Material provided:

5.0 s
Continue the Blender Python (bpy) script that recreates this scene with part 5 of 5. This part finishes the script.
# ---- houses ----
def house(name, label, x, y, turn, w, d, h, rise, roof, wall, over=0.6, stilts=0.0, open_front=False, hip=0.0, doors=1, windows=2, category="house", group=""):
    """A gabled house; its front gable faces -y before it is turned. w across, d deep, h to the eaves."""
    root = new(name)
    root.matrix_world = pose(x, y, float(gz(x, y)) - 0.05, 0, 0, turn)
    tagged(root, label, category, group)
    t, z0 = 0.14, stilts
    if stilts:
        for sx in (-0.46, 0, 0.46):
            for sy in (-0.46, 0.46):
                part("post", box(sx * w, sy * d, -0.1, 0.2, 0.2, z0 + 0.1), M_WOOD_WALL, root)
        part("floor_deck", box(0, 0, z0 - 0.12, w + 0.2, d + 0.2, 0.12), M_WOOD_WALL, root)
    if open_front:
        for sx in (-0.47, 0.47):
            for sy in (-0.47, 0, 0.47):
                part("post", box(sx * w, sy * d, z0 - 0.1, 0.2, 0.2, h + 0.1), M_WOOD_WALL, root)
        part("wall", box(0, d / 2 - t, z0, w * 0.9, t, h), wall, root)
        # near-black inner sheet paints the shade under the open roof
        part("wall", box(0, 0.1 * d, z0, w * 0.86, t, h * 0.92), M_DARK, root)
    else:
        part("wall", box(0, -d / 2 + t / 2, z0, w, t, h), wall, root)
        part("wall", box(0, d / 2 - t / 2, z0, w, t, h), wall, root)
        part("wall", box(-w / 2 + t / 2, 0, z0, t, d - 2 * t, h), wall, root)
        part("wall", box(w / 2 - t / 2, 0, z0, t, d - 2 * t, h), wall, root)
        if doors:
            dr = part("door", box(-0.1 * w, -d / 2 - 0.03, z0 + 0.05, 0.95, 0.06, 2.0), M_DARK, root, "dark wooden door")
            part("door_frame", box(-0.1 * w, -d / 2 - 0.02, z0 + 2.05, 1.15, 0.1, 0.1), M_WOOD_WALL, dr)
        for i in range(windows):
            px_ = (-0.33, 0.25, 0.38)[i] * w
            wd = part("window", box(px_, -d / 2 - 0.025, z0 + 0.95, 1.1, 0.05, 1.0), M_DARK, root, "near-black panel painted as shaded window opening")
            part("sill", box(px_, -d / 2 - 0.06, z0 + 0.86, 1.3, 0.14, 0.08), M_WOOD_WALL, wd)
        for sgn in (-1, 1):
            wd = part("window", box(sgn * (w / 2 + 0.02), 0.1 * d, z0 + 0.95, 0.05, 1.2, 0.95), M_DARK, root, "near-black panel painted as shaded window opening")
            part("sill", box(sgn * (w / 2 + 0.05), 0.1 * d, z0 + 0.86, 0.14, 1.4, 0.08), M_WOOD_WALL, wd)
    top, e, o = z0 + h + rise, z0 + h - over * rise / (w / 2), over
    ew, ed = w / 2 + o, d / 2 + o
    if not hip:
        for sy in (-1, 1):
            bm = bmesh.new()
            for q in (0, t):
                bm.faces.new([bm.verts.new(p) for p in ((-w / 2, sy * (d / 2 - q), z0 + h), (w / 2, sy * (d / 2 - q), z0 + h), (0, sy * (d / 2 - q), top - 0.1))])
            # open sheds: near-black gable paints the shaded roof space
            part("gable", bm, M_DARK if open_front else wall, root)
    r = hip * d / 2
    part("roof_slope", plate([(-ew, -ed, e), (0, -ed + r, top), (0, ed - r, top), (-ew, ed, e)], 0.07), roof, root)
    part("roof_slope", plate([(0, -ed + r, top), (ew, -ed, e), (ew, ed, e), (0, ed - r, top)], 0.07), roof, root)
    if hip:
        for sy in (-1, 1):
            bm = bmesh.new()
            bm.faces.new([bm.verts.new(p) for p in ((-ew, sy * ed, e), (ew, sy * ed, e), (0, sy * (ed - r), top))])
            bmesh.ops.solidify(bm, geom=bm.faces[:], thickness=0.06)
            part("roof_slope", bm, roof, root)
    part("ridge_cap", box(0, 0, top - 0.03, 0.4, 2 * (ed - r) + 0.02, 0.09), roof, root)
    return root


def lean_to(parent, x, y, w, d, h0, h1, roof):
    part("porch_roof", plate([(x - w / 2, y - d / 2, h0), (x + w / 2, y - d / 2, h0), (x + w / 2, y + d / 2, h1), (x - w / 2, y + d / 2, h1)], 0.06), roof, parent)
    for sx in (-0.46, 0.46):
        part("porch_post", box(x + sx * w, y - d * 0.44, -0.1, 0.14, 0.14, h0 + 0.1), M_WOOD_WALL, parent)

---

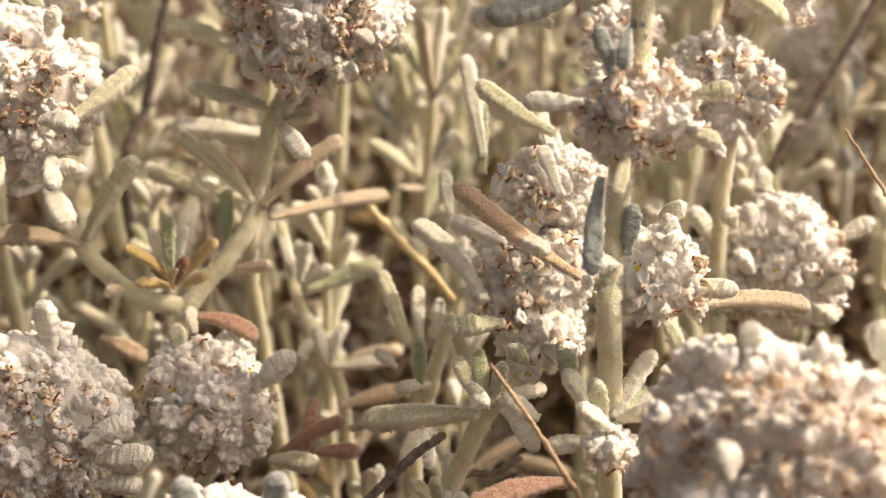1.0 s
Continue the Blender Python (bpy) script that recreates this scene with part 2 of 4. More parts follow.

Your instructions: Return every line above that contains the word "script".

Task output:
Continue the Blender Python (bpy) script that recreates this scene with part 5 of 5. This part finishes the script.
Continue the Blender Python (bpy) script that recreates this scene with part 2 of 4. More parts follow.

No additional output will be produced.